I was also hyped to watch Tornado! because it stars Bruce Campbell of the Evil Dead franchise.

Tornado! starts with text on screen informing us that an increase in global warming has caused existing weather patterns becoming more severe. We're getting stronger hurricanes, worse floods, longer droughts, and devastating tornadoes. The story is set in "tornado alley" in Texas, where storm chaser Jake Thorne (Campbell) is working with meteorologist Dr. Joe Branson (Ernie Hudson), who has designed a device called P.A.T.T.I. (Portable Analyzer of Technical Tornado Information) that he intends to set in the path of a tornado so it can gather data that could be used to detect tornadoes earlier - just like the Dorothy and D.O.T. 3 devices in Twister. Since Branson has spent years putting together P.A.T.T.I. with money loaned to him from a science foundation, a representative of that foundation has come down to Texas in hopes of seeing a field test. That representative is Shannon Sturges as Samantha Callen, and while you might expect the character to be a total pain, she quickly makes herself part of Thorne and Branson's team - which includes college kid Oliver (Aaron Ibicki); storm chaser Tex (Bo Eason); Tex's girlfriend Mattie (Carrie Boren); Zeena (Juli Erickson), calling in information from fifty miles away; and Jake's grandfather Ephram Thorne (L.Q. Jones). Samantha also starts throwing out a stream of groan-inducing wisecracks as she interactions with this bunch, and yes, of course, she becomes Jake's love interest. Weatherman Richie Cochran (Charles Homet) thinks he's Jake's rival, but he doesn't stand a chance with Samantha.
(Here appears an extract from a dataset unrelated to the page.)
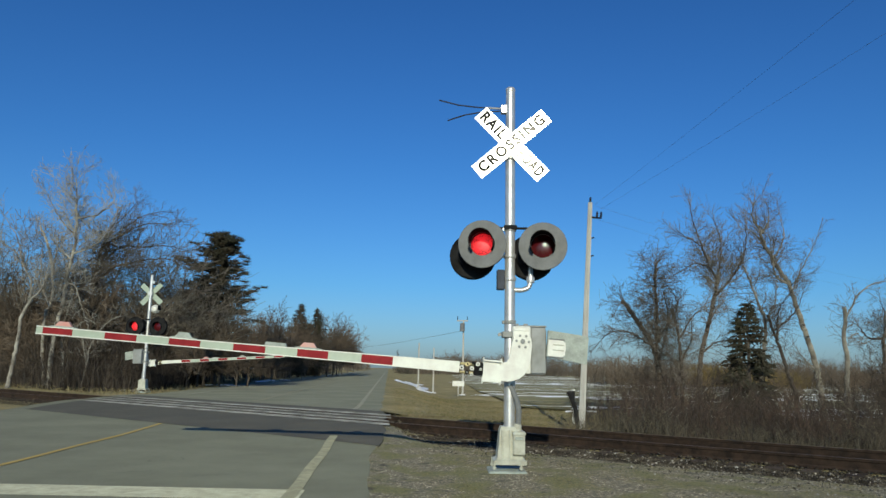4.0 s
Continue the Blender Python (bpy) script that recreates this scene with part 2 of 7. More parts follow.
FADED_YELLOW = surface("faded_yellow_paint", (0.22, 0.18, 0.09), 0.9, second=(0.165, 0.16, 0.12), scale=2, grain=0.3, fine=70, amount=1.0)
STRIP = surface("pale_crossing_strip", (0.29, 0.29, 0.26), 0.9, second=(0.10, 0.098, 0.085), scale=2.2, grain=0.35, fine=60, bump=0.4)
TAR = surface("dark_crack", (0.07, 0.068, 0.055), 0.9, second=(0.09, 0.088, 0.075), scale=6)
YELLOW_LINE = surface("worn_yellow_paint", (0.29, 0.21, 0.06), 0.9, second=(0.26, 0.20, 0.09), scale=6, grain=0.3, fine=70)
GROUND = surface("dry_grass_and_soil", (0.225, 0.19, 0.105), 0.95, second=(0.135, 0.118, 0.062), scale=0.35, grain=0.5, fine=14, bump=0.7, bump_size=0.05, amount=0.8)
GRAVEL = pebbled("gravel_shoulder", (0.27, 0.24, 0.165), (0.08, 0.071, 0.05), (0.185, 0.175, 0.07), (0.09, 0.087, 0.038), 50.0)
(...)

Campbell is as good and likeable as ever in the role of Jake; he's not as cool or funny as Ash from Evil Dead, of course, but he's a good lead in his own right. Campbell had a solid supporting cast here as well. Sturges holds her own while bouncing dialogue back and forth with him, and it's always nice to see Hudson and Jones in action. Jones' Ephram has a dark history with tornadoes, he's basically the film's equivalent to Dr. Loomis from Halloween or Quint from Jaws (and therefore Captain Ahab from Moby Dick), going on a rant about a tornado, the monster that ate his world, being "God's blind fury" and having "a devil's heart and a dead soul".

The tornado chasing team is based out of an old farmhouse that looks just like the house of horrors from Texas Chainsaw Massacre: The Next Generation, which was itself the mirror image of the house from the original Texas Chainsaw Massacre, so I can't watch this movie without my mind being filled with thoughts of Leatherface and family. Although it looks like the house from TCM: The Next Generation, it might not be the exact same house, even though Tornado! and that film were both filmed in the Austin, Texas area. There are several houses that look like that in the area, because these were mail order kit houses, all built from the same design.
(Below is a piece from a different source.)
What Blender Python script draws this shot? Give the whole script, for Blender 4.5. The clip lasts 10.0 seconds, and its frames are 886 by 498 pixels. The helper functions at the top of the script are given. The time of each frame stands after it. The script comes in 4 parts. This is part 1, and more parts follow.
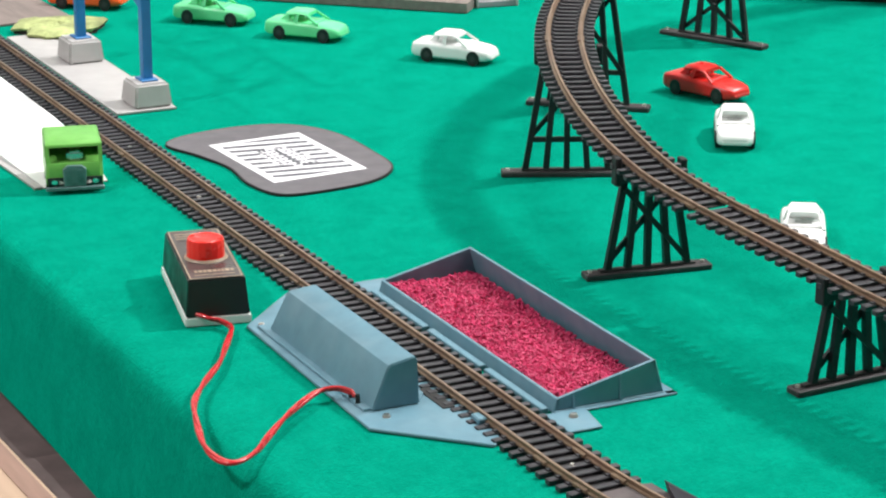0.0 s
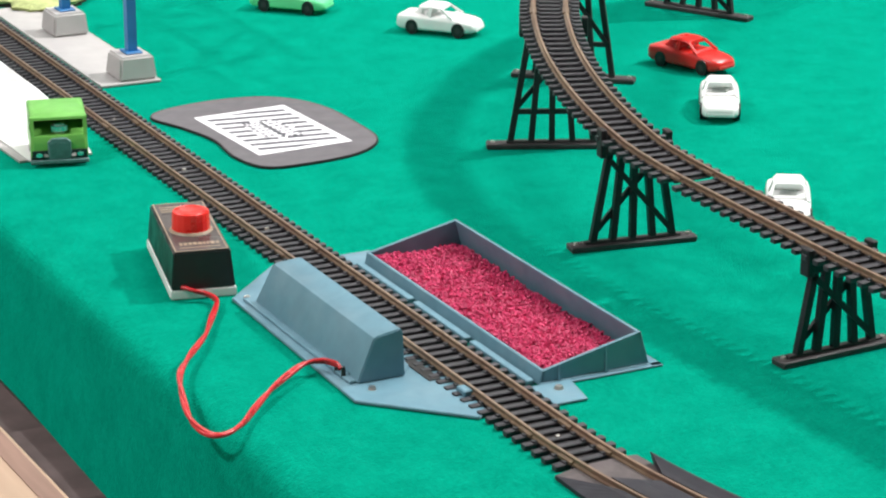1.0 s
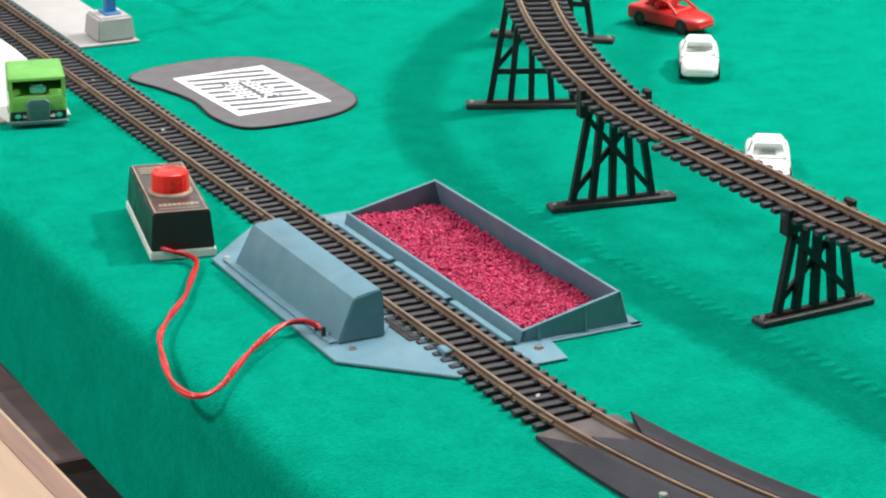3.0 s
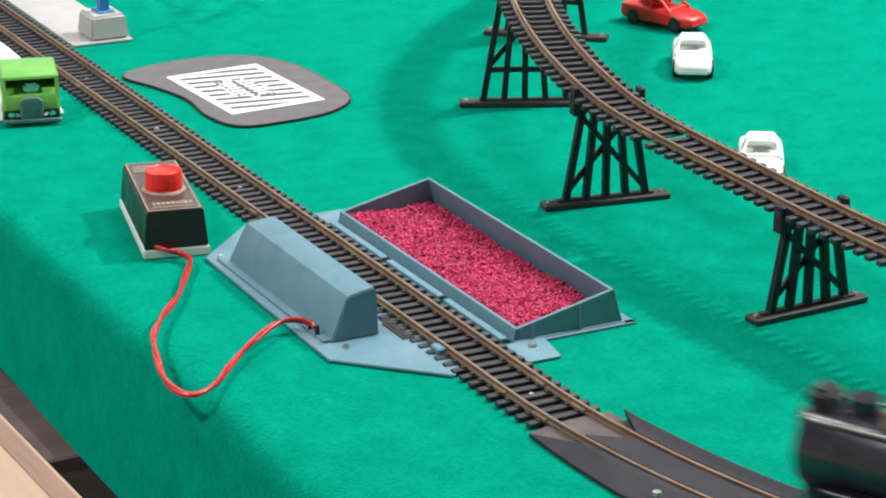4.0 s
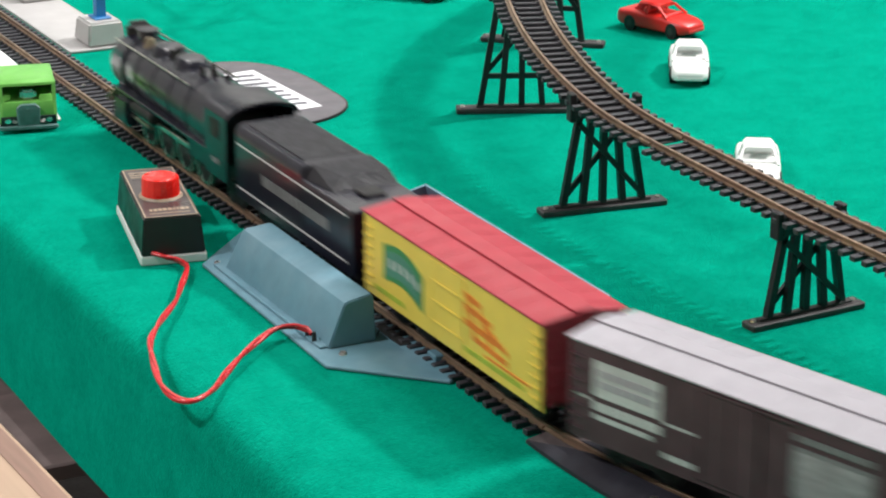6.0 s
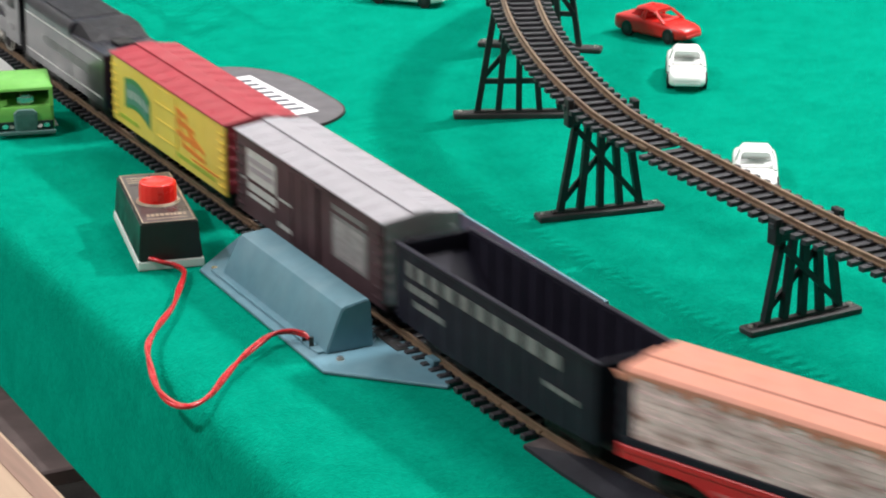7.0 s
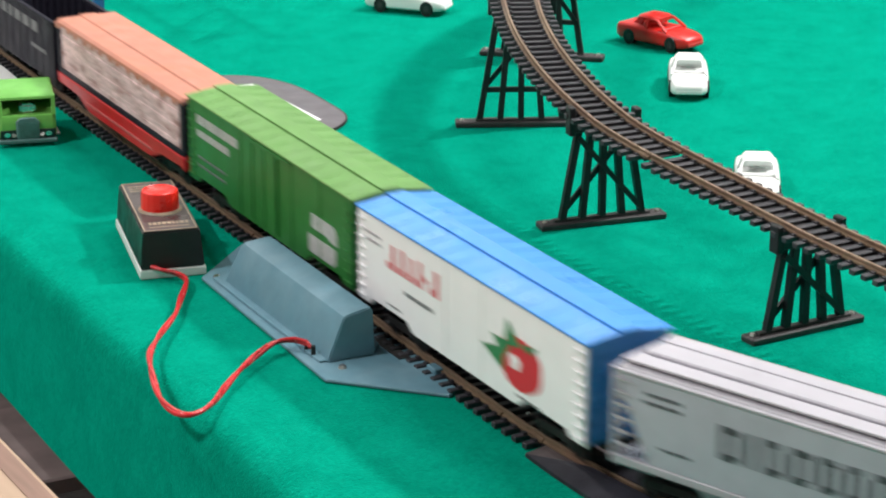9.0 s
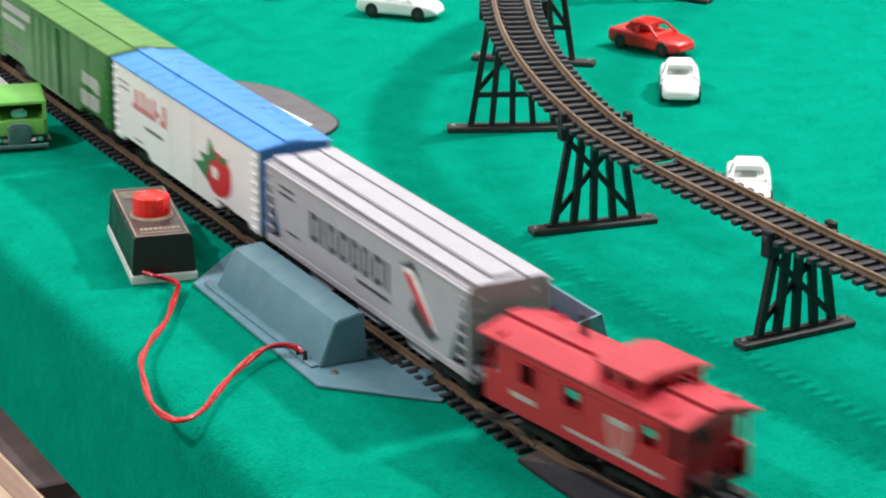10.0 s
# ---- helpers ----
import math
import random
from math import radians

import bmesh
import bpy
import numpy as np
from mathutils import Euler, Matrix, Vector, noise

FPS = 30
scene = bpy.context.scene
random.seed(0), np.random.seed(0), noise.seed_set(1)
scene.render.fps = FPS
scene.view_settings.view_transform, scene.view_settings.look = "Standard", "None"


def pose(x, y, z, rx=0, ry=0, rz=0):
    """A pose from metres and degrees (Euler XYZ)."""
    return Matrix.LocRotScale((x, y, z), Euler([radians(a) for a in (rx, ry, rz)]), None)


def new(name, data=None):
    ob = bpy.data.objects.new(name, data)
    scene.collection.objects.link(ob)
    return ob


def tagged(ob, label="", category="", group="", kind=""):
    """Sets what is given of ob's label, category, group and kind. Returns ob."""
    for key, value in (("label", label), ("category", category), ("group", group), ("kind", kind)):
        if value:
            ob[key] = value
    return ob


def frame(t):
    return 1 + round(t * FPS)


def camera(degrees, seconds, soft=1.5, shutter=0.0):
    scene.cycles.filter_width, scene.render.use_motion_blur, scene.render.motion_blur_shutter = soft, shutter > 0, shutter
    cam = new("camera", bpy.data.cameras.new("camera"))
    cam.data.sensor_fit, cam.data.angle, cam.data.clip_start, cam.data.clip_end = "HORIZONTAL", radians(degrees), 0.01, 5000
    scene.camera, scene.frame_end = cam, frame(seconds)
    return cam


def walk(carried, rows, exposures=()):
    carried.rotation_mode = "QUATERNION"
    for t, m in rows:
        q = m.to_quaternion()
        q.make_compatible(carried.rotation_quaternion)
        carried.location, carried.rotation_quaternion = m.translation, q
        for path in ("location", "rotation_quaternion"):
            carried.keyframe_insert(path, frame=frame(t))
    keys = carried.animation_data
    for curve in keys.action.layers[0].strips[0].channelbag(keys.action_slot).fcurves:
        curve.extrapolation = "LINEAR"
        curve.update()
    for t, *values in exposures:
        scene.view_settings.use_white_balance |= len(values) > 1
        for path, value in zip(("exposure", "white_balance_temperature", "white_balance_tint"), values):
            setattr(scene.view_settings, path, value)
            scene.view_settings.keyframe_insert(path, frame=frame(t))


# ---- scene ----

Tornado! is short (83 minutes) and simple, and exactly what you'd expect from a TV equivalent to Twister. It's not quite as exciting as the blockbuster version of the story and the effects aren't as dazzling, but the writing, directing, and cast worked together to make this one of the better TV movies of its time.
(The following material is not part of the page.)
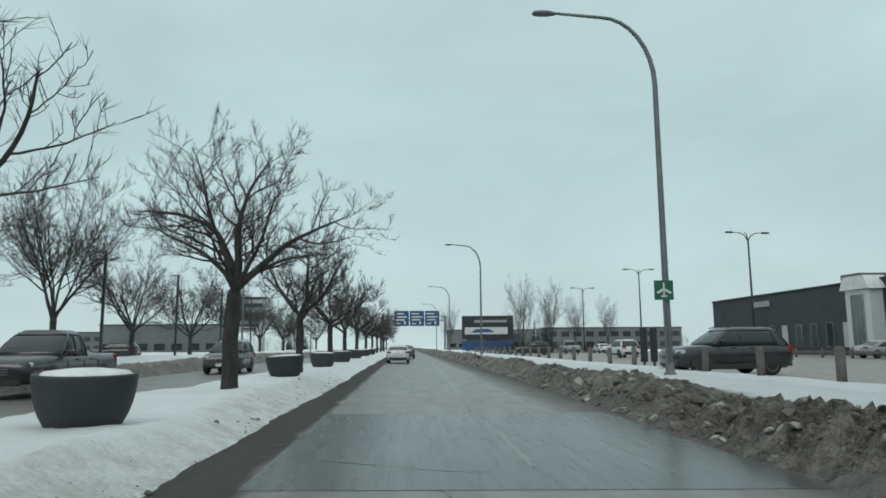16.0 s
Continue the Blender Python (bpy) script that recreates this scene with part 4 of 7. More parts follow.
m5 = tree(-4.13, 154.4, "bare round-crowned tree on the snowy median", 57, height=6.0, spread=4.8, fork=2.95, sway=(0.04, 0.12), fill=1.25, trunk_r=0.155, density=1.15, gnarl=0.8,
          arms=((180, (58, 40, 42), 3.4), (20, (60, 74, 78), 2.6), (0, (48, 30, 18, 40), 2.5), (120, (84, 72, 60), 2.7), (190, (35, 18, 20), 2.0), (270, (50, 42, 45), 1.9), (80, (46, 40, 45), 1.9)))
m7 = tree(-3.92, 178.8, "tall bare tree with upright forked limbs on the median", 65, height=6.85, spread=6.0, fork=2.35, sway=(-0.02, 0.18), fill=0.85, trunk_r=0.17, density=1.0, gnarl=0.7,
          arms=((180, (84, 74, 54, 66), 4.5), (0, (64, 58, 42, 30), 4.4), (10, (66, 62, 80, 82), 4.4), (190, (76, 24, 14, 40), 3.3), (200, (58, 14, 16), 2.5), (350, (60, 34, 8), 2.6), (75, (72, 66, 60), 3.4), (275, (66, 50, 45), 2.8)))
m8 = tree(-4.1, 200.2, "bare tree with long crooked level limbs on the median", 71, height=6.25, spread=6.4, fork=2.65, sway=(0.05, -0.05), fill=1.1, trunk_r=0.17, density=1.3, gnarl=0.85,
          arms=((180, (58, 38, 14, 36), 4.2), (0, (54, 52, 14, -6), 3.6), (150, (74, 84, 74), 3.3), (40, (56, 66, 58), 2.7), (270, (50, 30, 22), 2.3), (100, (46, 38, 22), 2.3), (185, (50, 30, 30), 2.8), (10, (40, 30, 20), 2.4)))
m9 = tree(-4.13, 212.9, "bare tree with a forked crown and arching twigs on the median", 83, height=6.4, spread=5.6, fork=2.8, sway=(0.02, 0.32), trunk_r=0.145, density=1.0, gnarl=0.7,
          arms=((180, (66, 52, 80, 64), 4.0), (0, (58, 42, 68, 22), 3.7), (8, (56, 46, 80, 104), 4.0), (185, (62, 44, 0, 26), 3.6), (0, (8, -30, -50), 1.1), (190, (28, -14, -5), 1.3), (90, (52, 46, 50), 2.3), (272, (55, 46, 50), 2.2)))
m10 = tree(-4.62, 253.0, "large dark bare tree with a broad dense crown on the median", 97, height=8.0, spread=7.3, fork=2.6, sway=(-0.04, 0.03), fill=0.74, trunk_r=0.215, density=1.15, gnarl=0.75,
           arms=((180, (80, 62, 20, 6), 4.5), (0, (50, 42, 34, 24), 4.1), (60, (88, 84, 62, 48), 4.9), (170, (80, 70, 64), 4.9), (10, (46, 20, 0), 3.0), (270, (56, 40, 40), 3.1), (90, (56, 42, 40), 3.1), (200, (60, 30, 12), 3.2), (345, (62, 52, 40), 3.6)))
f1 = tree(-4.4, 168.5, "bare crooked tree on the snowy median", 58, height=5.6, spread=5.0, fork=2.3, limbs=5, trunk_r=0.15, density=1.1, open_angle=58, gnarl=0.9, thin=0.006, fill=0.9)
f2 = tree(-4.5, 264.0, "bare round-crowned tree in the row on the median", 59, height=6.1, spread=5.3, fork=2.4, limbs=5, trunk_r=0.16, density=1.1, open_angle=54, gnarl=0.8, thin=0.006, fill=0.85)
m11 = tree(-4.3, 241.0, "slender young bare tree leaning on the median", 88, height=4.9, spread=2.2, fork=2.1, sway=(-0.05, -0.25), limbs=3, trunk_r=0.062, density=0.5, open_angle=20, gnarl=0.5)
for t in (m11, m1, m2, m3, m4, m5, m7, m8, m9, m10, f1, f2):
    t["group"] = MED
k = 0
for y, src, sc in ((276, f1, 1.05), (286, f2, 0.95), (299, f1, 1.1), (314, f2, 1.0), (329, f1, 1.05), (345, f2, 1.0), (362, f1, 1.1), (380, f2, 1.0), (400, f1, 1.1)):
    k += 1
    again(src, -4.5, y, 67 * k, sc, "bare tree in the row on the median", MED)

# trees across the road
VER = "trees along the far verge"
v1 = tree(-22.0, 236.0, "spreading bare multi-stemmed tree on the far verge", 105, True, height=9.4, spread=8.6, fork=2.0, limbs=6, trunk_r=0.20, density=1.15, open_angle=46, gnarl=0.45, thin=0.0085, twig=0.5, coarse=True, fill=1.2)
v2 = tree(-22.0, 278.5, "tall upright bare tree on the far verge", 113, True, height=13.0, spread=8.5, fork=2.6, limbs=6, trunk_r=0.20, density=1.0, open_angle=36, gnarl=0.4, thin=0.0085, twig=0.55, coarse=True, fill=1.15)
v3 = tree(-21.5, 86.5, "tall bare tree on the far verge", 121, True, height=12.3, spread=9.0, fork=2.6, limbs=6, trunk_r=0.19, density=1.15, open_angle=50, gnarl=0.5, thin=0.0068, twig=0.5, coarse=True, fill=1.1)
v4 = tree(-22.2, 251.5, "large bare tree with drooping twigs on the far verge", 134, True, height=10.5, spread=10.5, fork=2.0, limbs=6, trunk_r=0.24, density=1.1, open_angle=52, gnarl=0.5, droop=0.22, thin=0.0085, twig=0.6, coarse=True, fill=1.2)
for t in (v1, v2, v3, v4):
    t["group"] = VER
for x, y, src, turn, sc, lab in (
        (-19.7, 81.0, v3, 150, 0.95, "tall bare tree on the far verge"), (-24.5, 75.5, v3, 80, 0.82, "bare tree beside the parked cars"),
        (-29.5, 77.5, v2, 20, 0.72, "bare tree beside the parked cars"), (-23.5, 66.0, v3, 222, 0.8, "bare tree on the far verge"), (-36.0, 83.0, v1, 45, 1.0, "spreading bare tree on the hotel lot"),
        (-21.8, 204.0, v1, 60, 0.98, "spreading bare tree on the far verge"), (-22.0, 219.0, v1, 200, 0.9, "spreading bare tree on the far verge"),
        (-22.3, 265.0, v1, 310, 1.05, "spreading bare tree on the far verge"),
        (-21.6, 290.0, v1, 20, 0.95, "spreading bare tree on the far verge"), (-21.8, 305.5, v1, 120, 0.95, "spreading bare tree on the far verge"),
        (-22.0, 322.0, v2, 70, 0.7, "bare tree on the far verge"), (-22.0, 340.0, v1, 250, 1.0, "bare tree on the far verge"), (-22.0, 360.0, v1, 15, 1.0, "bare tree on the far verge"),
        (-24.0, 385.0, v2, 130, 0.7, "bare tree on the far verge"), (-22.5, 410.0, v1, 190, 1.1, "bare tree on the far verge"), (-34.0, 430.0, v2, 10, 0.8, "distant bare tree beyond the lots")):
    again(src, x, y, turn, sc, lab, VER)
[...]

I loved both Tornado! and Twister when I first saw them as a 12 year old, and was so into both these films that I was inspired to spend a chunk of that summer writing my own stories about tornado chasers. I don't remember much about those stories, but I know it was a trilogy titled Cyclone, it was about a group of people chasing storms in Texas, and I couldn't resist dropping Texas Chainsaw Massacre references in there.